Por HERMANN TERTSCH
El País, Dresde,
24.09.98
ELECCIONES EN ALEMANIA
El mundo de la cultura se muestra indiferente ante estas
elecciones
Al final solo queda Günther Grass. El más anciano de todos
los intelectuales alemanes, el que menos ganas y necesidad tiene de aparecer en
público y hacer agitación política en el mejor sentido del término ha vuelto a
saltar a la arena electoral alemana. En el este de Alemania, donde se decide
que tipo de gobierno tendrá el país más poderoso de Europa en los próximos
años, Grass ha pedido el voto para la izquierda, para los socialdemócratas del
SPD y los Verdes. Y ha pedido también que no se vote a los ex comunistas del
PDS porque esa opción electoral solo favorece al canciller democristiano Helmut
Kohl. En Alemania también puede funcionar la pinza este domingo, advierte
Grass. Pero el gran hombre de las letras alemanas está muy solo en esta lucha.
Tanto, que el responsable de cultura en la campaña electoral socialdemócrata,
el editor Michael Naumann ha llegado a acusar a sus colegas de la
intelectualidad alemana de haberse sumido en la dejación y el fatalismo
cultural y de complacerse en actitudes esteticistas ante la amenaza de que la
derecha vuelva a ganar en las elecciones y la industria cultural siga en una
caída libre hacia la inanidad.
Naumann habla poco menos que de la traición de los
intelectuales -por motivos diferentes aunque no opuestos quizás al célebre
panfleto de Julien Benda- y lo hace dolido. Tiene razones para ello porque
induce a la melancolía recordar la movilización de la cultura alemana en favor
de Willy Brandt de la que precisamente Grass fue una de las puntas de lanza.

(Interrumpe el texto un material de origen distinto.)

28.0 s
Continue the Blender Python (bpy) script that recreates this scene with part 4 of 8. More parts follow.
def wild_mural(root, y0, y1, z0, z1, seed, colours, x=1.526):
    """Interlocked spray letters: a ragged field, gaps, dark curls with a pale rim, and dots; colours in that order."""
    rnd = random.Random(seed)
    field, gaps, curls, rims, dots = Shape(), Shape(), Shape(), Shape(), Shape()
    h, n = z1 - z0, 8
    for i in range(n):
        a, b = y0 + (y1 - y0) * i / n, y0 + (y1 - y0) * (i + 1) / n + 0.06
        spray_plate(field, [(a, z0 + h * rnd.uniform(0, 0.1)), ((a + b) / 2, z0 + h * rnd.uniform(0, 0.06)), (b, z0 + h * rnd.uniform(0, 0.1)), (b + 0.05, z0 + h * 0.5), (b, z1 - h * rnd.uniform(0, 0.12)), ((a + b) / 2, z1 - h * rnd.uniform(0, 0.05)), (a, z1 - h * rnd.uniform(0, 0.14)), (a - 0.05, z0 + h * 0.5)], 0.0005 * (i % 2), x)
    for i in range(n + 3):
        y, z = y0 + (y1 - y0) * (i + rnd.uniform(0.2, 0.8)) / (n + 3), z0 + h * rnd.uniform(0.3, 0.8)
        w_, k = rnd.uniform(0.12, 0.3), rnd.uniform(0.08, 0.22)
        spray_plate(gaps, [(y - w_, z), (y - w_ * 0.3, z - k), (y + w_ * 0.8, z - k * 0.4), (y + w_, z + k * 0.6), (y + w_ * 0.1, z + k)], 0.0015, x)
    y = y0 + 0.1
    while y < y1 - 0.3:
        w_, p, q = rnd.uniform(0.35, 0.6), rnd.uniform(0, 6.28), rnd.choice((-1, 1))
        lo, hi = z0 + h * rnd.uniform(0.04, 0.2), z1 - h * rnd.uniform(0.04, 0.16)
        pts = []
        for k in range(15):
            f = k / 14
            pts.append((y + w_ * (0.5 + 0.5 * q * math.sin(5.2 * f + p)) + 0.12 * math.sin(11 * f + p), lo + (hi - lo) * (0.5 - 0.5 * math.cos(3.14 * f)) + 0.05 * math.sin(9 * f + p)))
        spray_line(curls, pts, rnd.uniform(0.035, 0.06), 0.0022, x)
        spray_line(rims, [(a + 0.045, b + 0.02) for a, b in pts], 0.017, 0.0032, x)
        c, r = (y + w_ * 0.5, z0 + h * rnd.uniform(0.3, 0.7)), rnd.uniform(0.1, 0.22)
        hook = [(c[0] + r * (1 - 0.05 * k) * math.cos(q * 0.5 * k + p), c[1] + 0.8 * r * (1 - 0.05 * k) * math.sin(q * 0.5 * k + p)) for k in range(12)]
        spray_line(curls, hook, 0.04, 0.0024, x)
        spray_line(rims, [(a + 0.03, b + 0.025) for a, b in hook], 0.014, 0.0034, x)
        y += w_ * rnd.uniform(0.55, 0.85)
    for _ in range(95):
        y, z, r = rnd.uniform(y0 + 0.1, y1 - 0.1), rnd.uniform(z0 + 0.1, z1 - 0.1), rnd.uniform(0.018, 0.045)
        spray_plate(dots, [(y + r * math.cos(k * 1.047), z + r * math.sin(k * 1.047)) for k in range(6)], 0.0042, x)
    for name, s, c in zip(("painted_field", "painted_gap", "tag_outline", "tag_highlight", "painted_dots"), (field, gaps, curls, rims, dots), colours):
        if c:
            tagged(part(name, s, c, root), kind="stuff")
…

Fue entonces cuando los intelectuales -sesentaiochistas o no- asumieron el
proyecto político del cambio como propio y su aportación a que tuviera éxito
fue ingente.
Porque hubo un tiempo en el que la gente que se autodefine
como normal, el pueblo, el electorado, les hacía caso a los intelectuales.
Aunque no conociera su obra, ni su rostro y apenas su nombre. Y los
intelectuales se veían en el deber moral de expresar sus opiniones sobre las
grandes cuestiones de la historia, sobre la política, la ética y la vida.
Así era en España durante la República y la guerra, en
Francia casi siempre y en Alemania hasta hace muy poco. Pero ya tampoco aquí,
en las tierras germánicas de poetas revolucionarios como Schiller y Brecht, de
amonestadores públicos como Goethe y Thomas Mann, de los pensadores Jünger y
Heidegger o Jaspers y Arendt, de los vigías como Heinrich Böll.
Mañana acaba la campaña electoral en Alemania. Y sea cual
sea el resultado está ya bien claro que los intelectuales, que en su vertiente
pública al menos, pasan por ser mayoritariamente de izquierdas, se han
desentendido de la mayor decisión que se toma en Alemania desde la
reunificación.
Si gana una vez más -la cuarta consecutiva- Helmut Kohl,
muchos de ellos lo lamentarán entre sollozos. Si gana su rival, el
socialdemócrata, Gerhard Schröder, lo hará también a pesar de ellos. Los
intentos de movilizar a la intelectualidad alemana en favor de Schröder han
fracasado y nadie es capaz de decir si el motivo es que ha dejado de existir
tal intelectualidad, si se ha despedido definitivamente de la política o si
solo se siente incapaz de defender a un candidato que a veces se antoja tan
anti-intelectual como el propio canciller renano.
Es probable que, con Oskar Lafontaine como candidato, el
compromiso de los intelectuales hubiera sido mayor. Pero también es seguro que
el resultado electoral global habría sido peor que cualquiera que pueda
cosechar Schröder el domingo. Y es evidente que el alejamiento de la política
activa por parte de los intelectuales es un fenómeno que se percibe desde hace
más de una década en toda Europa. El desprestigio de la militancia política, la
crisis de los partidos y la desideologización general de un sector cada vez más
inmerso en lo "artístico" y en el espectáculo mediático y menos en la
intelectualidad son algunos de los motivos de esta evolución.